### [Problem description]
In the listing below, locate the lines bearing the word "with". Copy every one of them.

### [Material to process]
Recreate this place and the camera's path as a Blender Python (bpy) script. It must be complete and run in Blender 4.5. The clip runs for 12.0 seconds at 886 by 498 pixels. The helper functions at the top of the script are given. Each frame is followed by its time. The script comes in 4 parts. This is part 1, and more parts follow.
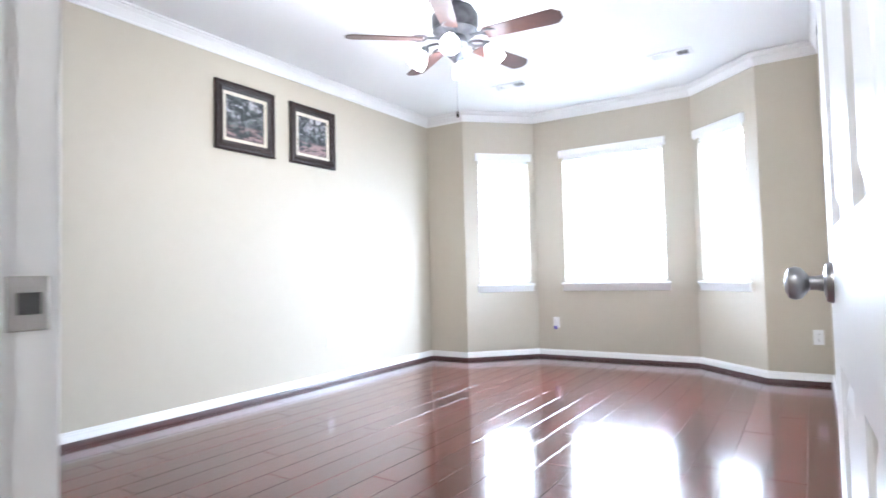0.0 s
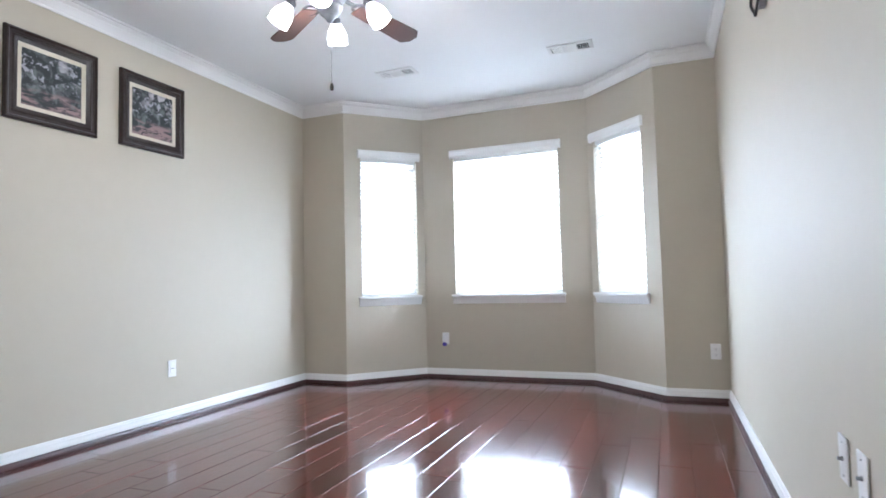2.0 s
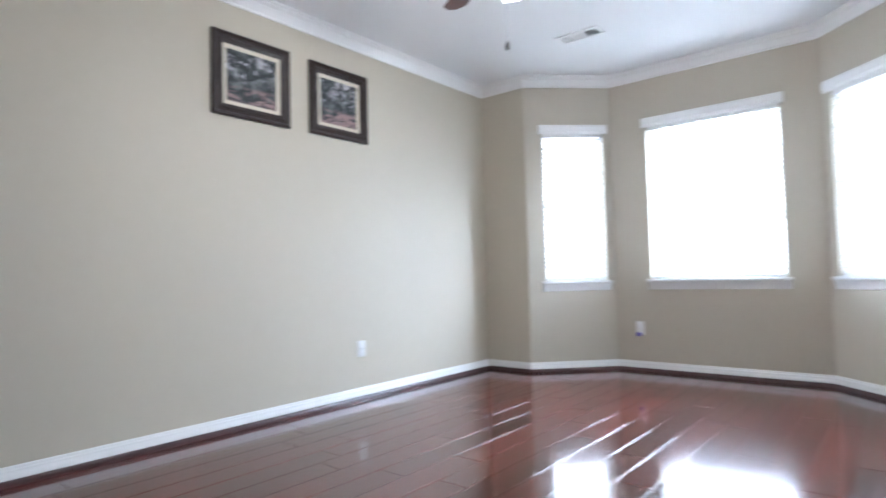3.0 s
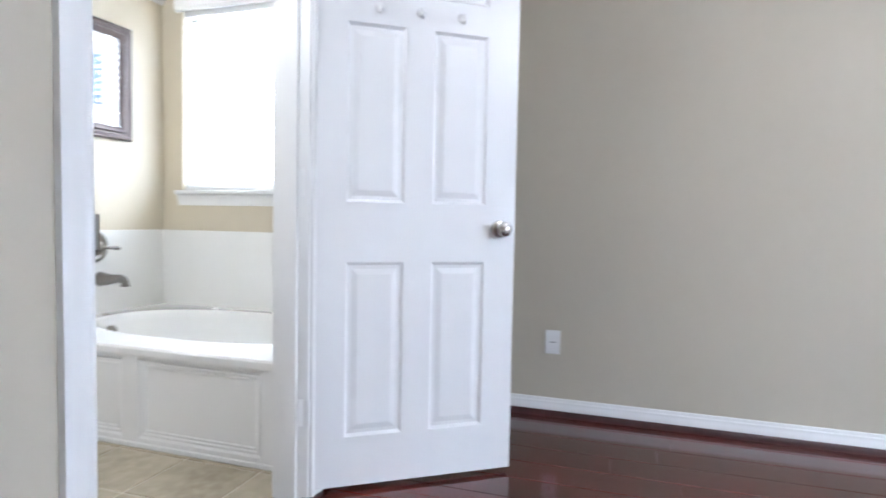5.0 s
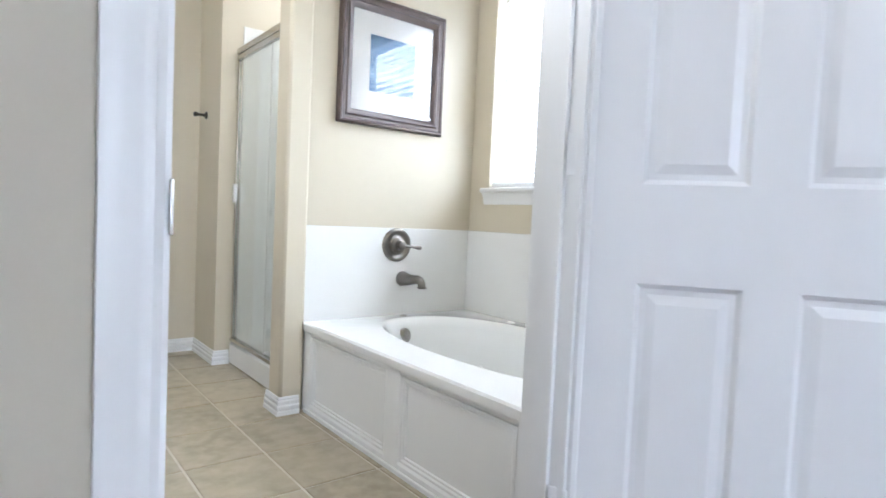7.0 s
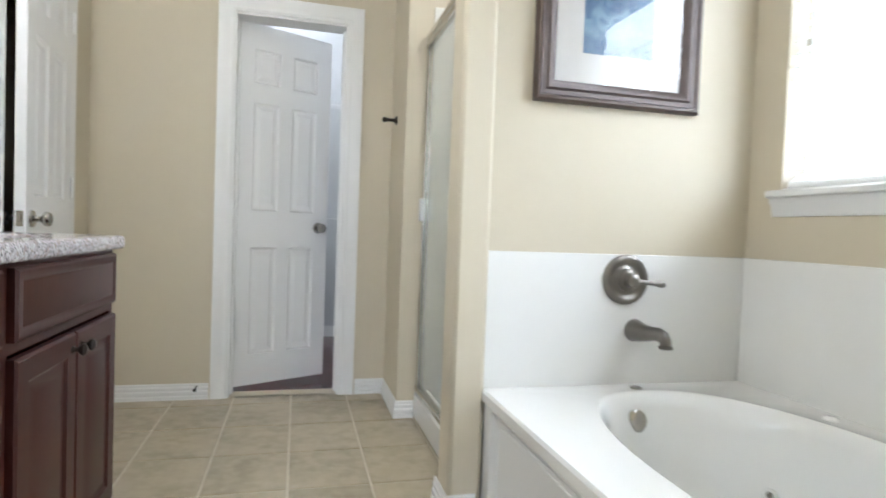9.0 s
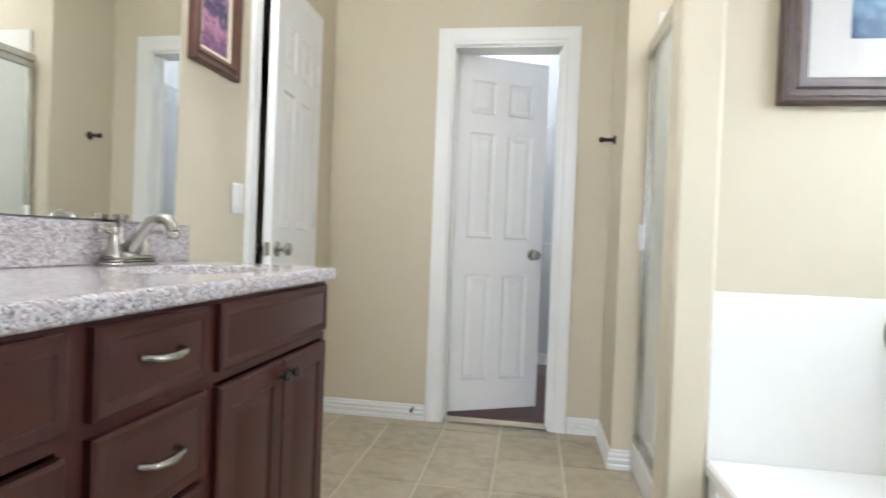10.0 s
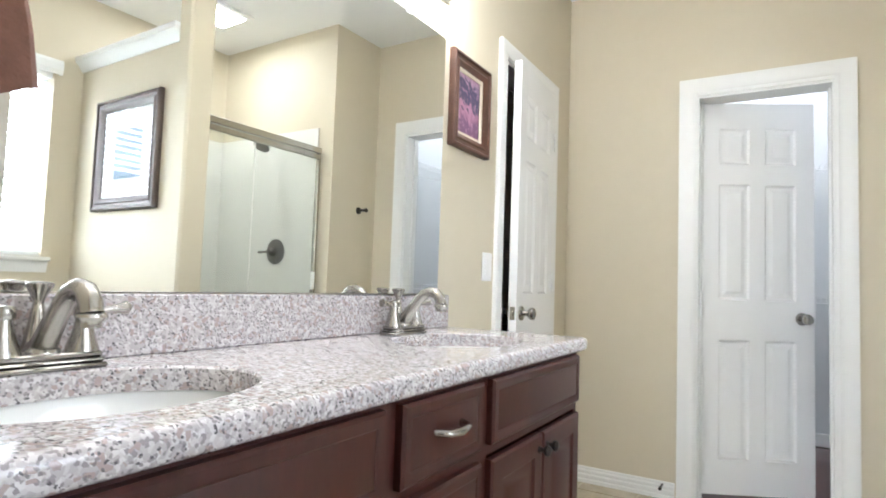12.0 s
* * *
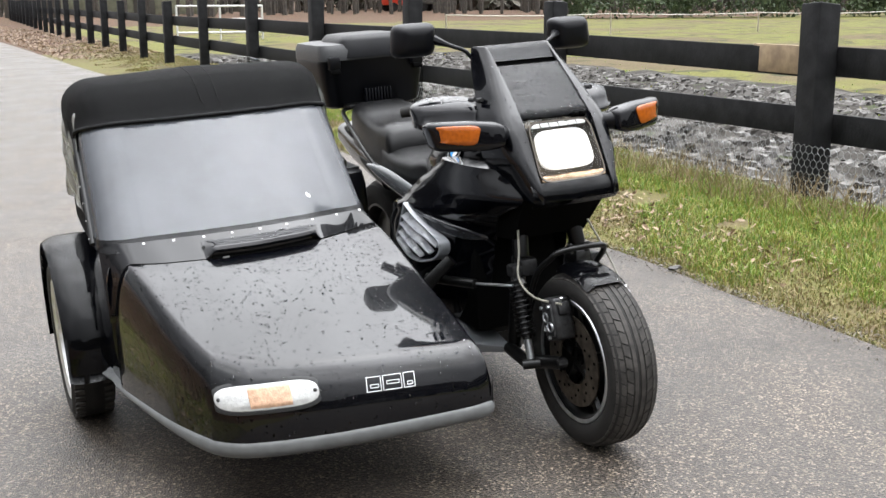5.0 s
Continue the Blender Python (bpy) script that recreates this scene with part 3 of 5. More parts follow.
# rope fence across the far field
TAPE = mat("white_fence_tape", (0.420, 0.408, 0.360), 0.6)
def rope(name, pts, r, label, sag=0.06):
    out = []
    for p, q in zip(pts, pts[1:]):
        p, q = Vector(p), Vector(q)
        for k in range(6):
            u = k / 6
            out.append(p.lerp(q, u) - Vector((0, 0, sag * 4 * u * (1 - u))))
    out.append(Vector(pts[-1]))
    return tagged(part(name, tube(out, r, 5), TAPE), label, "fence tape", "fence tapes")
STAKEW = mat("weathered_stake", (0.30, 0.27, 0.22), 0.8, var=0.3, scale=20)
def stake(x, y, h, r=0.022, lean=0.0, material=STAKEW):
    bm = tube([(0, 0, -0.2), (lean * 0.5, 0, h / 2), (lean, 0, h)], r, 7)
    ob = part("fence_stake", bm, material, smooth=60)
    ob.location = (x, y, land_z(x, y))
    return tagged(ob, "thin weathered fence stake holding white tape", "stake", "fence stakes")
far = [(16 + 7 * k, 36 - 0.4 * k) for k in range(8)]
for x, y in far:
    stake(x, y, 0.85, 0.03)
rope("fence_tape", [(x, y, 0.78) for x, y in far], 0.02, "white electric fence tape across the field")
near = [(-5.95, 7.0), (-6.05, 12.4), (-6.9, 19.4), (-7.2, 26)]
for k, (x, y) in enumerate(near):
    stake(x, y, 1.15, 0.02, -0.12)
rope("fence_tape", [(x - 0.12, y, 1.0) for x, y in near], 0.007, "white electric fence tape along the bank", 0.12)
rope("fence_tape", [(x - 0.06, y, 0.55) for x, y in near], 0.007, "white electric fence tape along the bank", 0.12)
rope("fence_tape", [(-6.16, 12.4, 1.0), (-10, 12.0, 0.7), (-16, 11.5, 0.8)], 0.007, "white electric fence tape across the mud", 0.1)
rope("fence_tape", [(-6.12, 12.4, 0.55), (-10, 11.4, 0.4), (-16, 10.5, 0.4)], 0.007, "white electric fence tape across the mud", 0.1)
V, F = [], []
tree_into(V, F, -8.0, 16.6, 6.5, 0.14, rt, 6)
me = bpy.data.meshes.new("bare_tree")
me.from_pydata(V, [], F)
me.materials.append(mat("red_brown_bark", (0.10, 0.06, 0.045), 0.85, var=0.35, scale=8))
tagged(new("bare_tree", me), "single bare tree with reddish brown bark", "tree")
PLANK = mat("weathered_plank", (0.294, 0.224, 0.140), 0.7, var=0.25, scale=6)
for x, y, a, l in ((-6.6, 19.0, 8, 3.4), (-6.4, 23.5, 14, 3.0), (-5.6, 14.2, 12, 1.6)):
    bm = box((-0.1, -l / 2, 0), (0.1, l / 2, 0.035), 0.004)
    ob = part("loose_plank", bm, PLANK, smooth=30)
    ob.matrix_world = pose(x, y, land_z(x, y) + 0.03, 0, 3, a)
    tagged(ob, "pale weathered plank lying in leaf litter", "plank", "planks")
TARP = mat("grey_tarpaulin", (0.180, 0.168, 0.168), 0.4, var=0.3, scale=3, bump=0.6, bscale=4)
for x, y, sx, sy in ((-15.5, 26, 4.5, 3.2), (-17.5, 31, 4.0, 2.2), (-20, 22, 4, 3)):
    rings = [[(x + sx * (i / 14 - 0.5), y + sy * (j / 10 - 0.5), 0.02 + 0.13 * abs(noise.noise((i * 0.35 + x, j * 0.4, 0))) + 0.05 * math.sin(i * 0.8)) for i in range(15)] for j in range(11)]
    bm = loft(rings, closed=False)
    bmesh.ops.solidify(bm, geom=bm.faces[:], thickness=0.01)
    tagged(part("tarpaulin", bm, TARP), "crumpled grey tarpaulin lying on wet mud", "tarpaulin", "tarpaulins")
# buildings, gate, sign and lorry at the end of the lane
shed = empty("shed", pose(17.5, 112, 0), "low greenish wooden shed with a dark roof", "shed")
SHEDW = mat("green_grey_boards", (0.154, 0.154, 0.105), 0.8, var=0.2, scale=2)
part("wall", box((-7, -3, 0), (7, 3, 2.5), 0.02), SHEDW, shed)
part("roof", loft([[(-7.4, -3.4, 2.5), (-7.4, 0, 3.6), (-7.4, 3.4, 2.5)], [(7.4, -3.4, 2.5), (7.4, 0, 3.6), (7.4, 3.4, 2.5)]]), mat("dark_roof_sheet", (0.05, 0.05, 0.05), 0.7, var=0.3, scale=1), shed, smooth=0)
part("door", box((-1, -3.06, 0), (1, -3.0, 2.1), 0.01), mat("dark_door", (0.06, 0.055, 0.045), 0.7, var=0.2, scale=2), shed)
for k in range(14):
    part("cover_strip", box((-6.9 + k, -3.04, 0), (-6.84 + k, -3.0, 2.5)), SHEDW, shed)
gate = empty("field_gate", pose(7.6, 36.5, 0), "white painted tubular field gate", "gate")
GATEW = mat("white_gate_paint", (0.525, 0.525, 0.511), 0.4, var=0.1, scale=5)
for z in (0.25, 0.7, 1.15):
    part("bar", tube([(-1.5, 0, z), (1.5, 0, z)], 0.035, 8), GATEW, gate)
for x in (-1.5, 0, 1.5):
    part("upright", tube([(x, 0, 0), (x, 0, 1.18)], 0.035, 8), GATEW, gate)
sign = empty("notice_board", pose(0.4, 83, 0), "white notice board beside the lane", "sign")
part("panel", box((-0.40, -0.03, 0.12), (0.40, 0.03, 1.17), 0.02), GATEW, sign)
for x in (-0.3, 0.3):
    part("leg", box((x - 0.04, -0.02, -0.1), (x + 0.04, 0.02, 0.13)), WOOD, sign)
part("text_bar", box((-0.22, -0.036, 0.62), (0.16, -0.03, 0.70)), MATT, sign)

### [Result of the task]
Continue the Blender Python (bpy) script that recreates this scene with part 3 of 5. More parts follow.
tagged(new("bare_tree", me), "single bare tree with reddish brown bark", "tree")
shed = empty("shed", pose(17.5, 112, 0), "low greenish wooden shed with a dark roof", "shed")